SCHLUSSPUNKT – Geht turnen, Leute!

  18.02.2022 Kolumne

GEHT TURNEN, LEUTE!

«Damenturnverein in Personalnöten». So war ein Artikel betitelt, der vor ein paar Tagen im «Berner Oberländer» erschien. Wie ich aus dem Text erfuhr, sucht der DTV Unterseen händeringend Mitglieder und Leiterinnen. Von «trüben Aussichten aufs neue Vereinsjahr» sprach die Präsidentin.
Das trübe Schicksal der Unterseener Turndamen ist leider nichts Besonderes. Jede Zeitung könnte sicher alle paar Tage einen serbelnden Klub vorstellen, Auswahl gäbe es genug.
Schon vor der Pandemie war es mitunter schwierig, in einem Verein alle Ämter zu besetzen, und die letzten zwei Jahre haben die Situation nicht besser gemacht. Viele Vereinsverantwortliche tun derzeit ihr Möglichstes, um den Laden irgendwie am Laufen zu halten. Aber eben: Es ist schwierig. (Zumindest in kleineren Orten kann man übrigens auch die Behörden zum Vereinswesen zählen. Wird beispielsweise im Gemeinderat ein Sitz frei, stehen die Leute selten Schlange.)

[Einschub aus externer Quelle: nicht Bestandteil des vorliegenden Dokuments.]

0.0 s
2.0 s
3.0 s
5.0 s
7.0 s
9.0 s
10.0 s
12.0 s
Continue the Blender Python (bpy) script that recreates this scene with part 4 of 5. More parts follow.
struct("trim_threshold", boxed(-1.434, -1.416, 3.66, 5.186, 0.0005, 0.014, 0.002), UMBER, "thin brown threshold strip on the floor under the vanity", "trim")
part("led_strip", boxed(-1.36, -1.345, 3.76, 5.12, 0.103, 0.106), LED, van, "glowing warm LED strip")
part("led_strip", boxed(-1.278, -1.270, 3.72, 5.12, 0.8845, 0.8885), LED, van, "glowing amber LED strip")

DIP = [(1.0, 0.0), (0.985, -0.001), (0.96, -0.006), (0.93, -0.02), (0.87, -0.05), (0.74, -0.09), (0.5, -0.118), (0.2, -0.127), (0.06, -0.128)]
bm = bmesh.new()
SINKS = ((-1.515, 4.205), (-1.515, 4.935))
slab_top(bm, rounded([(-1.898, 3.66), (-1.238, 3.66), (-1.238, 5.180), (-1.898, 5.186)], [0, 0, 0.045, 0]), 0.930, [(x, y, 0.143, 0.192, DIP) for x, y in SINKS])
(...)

Ganz anders ist die Situation eine Etage höher! Ende März sind im Kanton Bern bekanntlich Wahlen, und für die 160 Sitze im Grossen Rat gibt es sage und schreibe 2213 Kandidierende. Auf jeden Platz kommen fast 14 Bewerber – von einer solchen Quote kann jeder Damenturnverein nur träumen!
Dem Berner Kantons parlament anzugehören, muss also unglaublich attraktiv sein, und ich habe mich gefragt, woran das wohl liegt ...

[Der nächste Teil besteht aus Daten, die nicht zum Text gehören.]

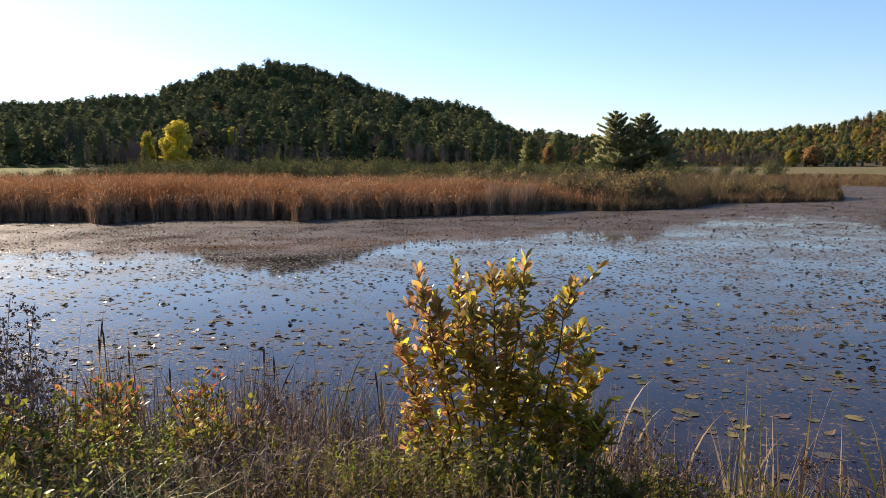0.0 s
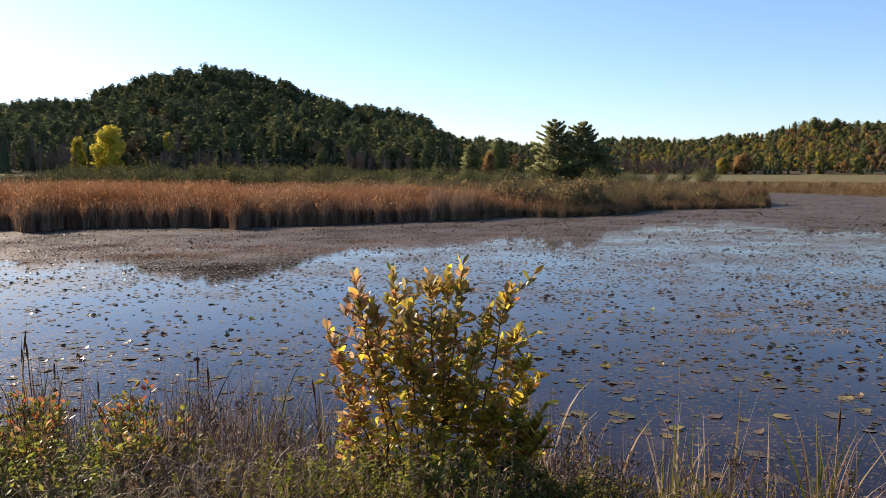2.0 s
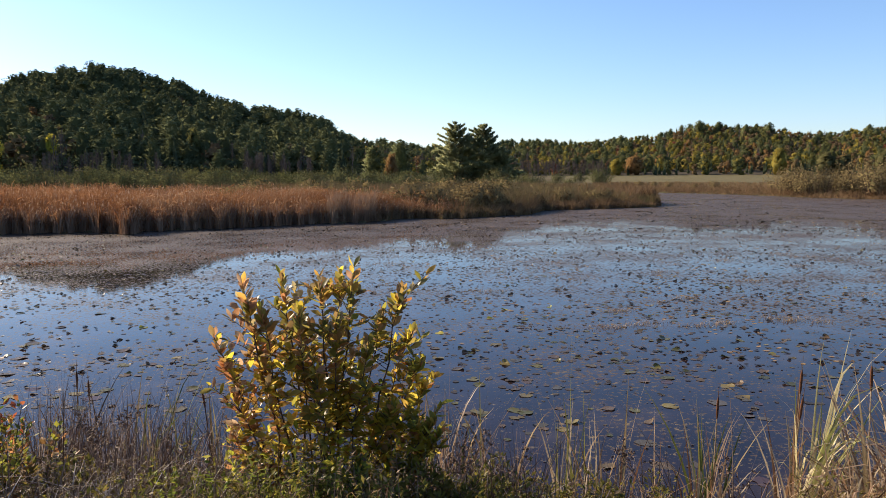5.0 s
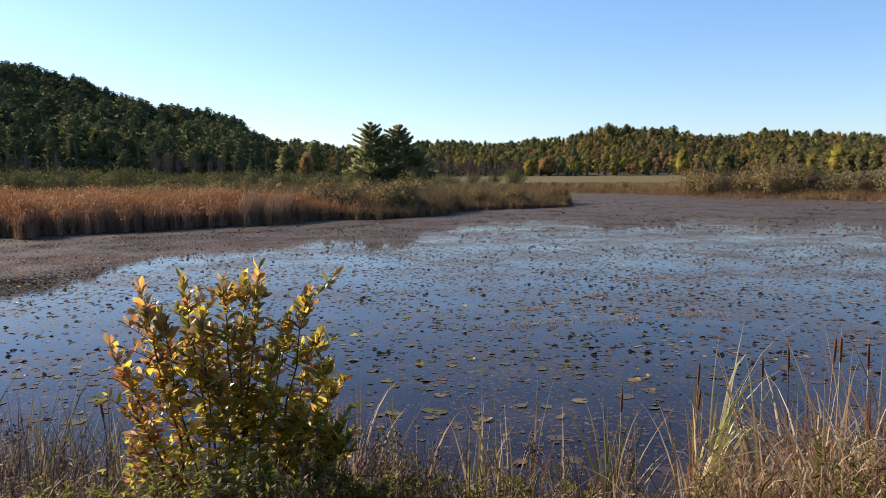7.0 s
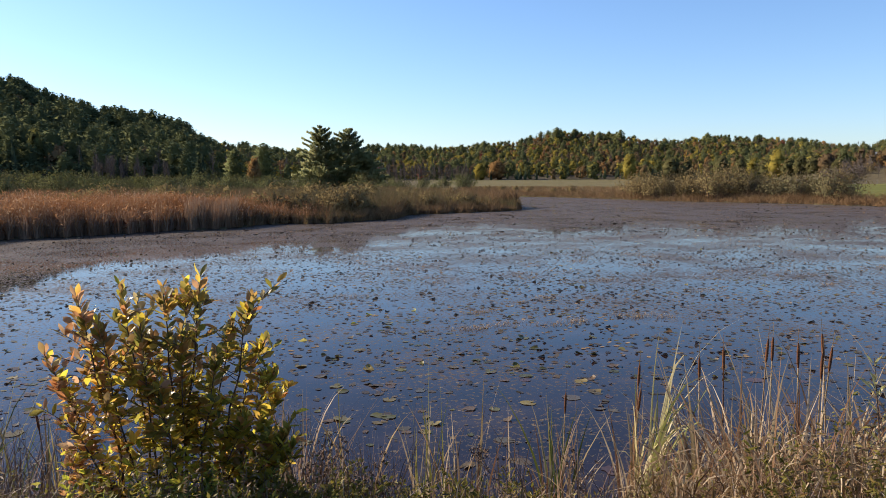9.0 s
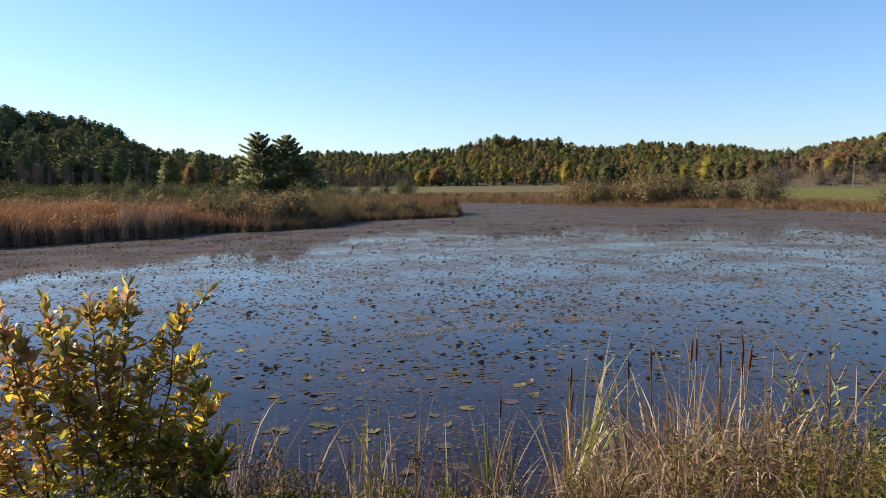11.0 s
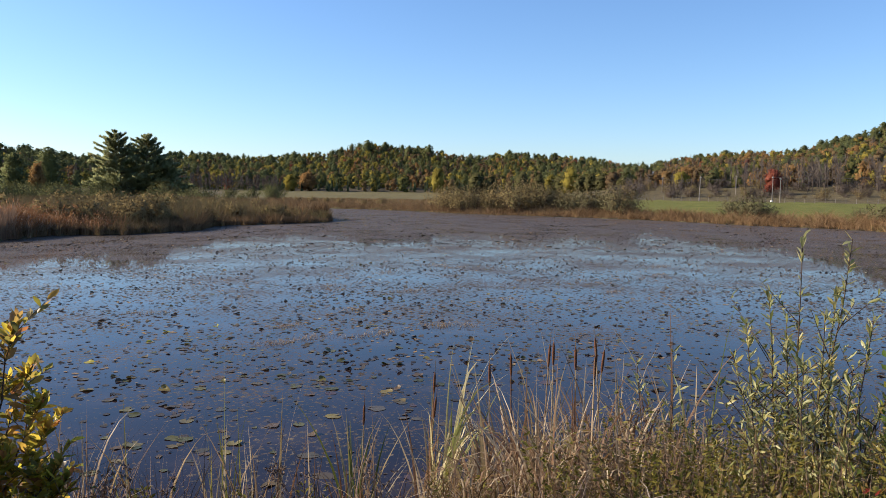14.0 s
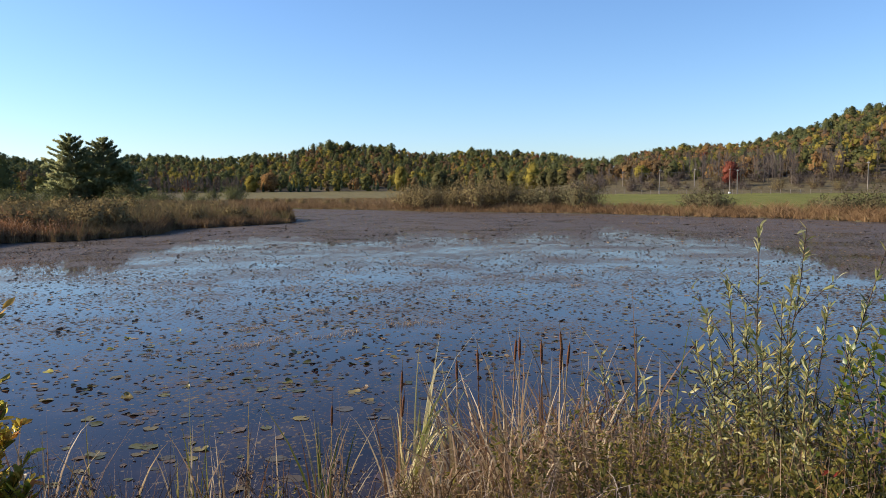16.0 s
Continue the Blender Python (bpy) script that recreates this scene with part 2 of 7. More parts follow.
def tube(points, r0, r1, sides=5):
    """A tapered limb along points."""
    p = np.asarray(points, float)
    k = len(p)
    t = unit(np.gradient(p, axis=0))
    ref = np.where(np.abs(t[:, 2:3]) > 0.9, [[1.0, 0, 0]], [[0, 0, 1.0]])
    x = unit(np.cross(t, ref))
    y = np.cross(t, x)
    a = np.arange(sides) * 2 * np.pi / sides
    r = np.linspace(r0, r1, k)[:, None, None]
    v = (p[:, None] + r * (np.cos(a)[None, :, None] * x[:, None] + np.sin(a)[None, :, None] * y[:, None])).reshape(-1, 3)
    f = []
    for i in range(k - 1):
        for j in range(sides):
            q = (j + 1) % sides
            f += [(i * sides + j, i * sides + q, (i + 1) * sides + q), (i * sides + j, (i + 1) * sides + q, (i + 1) * sides + j)]
    return v, np.array(f)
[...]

An dieser Stelle wäre es nun ein Leichtes gewesen, ein bisschen Politiker-Bashing zu betreiben. Ich hätte über die Eignung des einen oder anderen Bewerbers philosophieren können. Ich hätte erwähnen können, dass ein warmer Platz im Berner Rathaus mit über 20 000 Franken pro Jahr entschädigt wird – während ein Ehrenamt, anders als der Name vermuten lässt, vor allem Arbeit und Ärger einbringt.
Mache ich aber nicht. Denn in Wahrheit ist es ja so: Die Leute, die sich in der Politik engagieren, sind meist auch sonst schon ziemlich breit engagiert. Das Problem sind also nicht die 2213 Bernerinnen und Berner, die in den Grossen Rat wollen. Sondern eher jene Zeitgenossen, die weder Politik machen noch sonst etwas Gescheites fürs Gemeinwohl tun.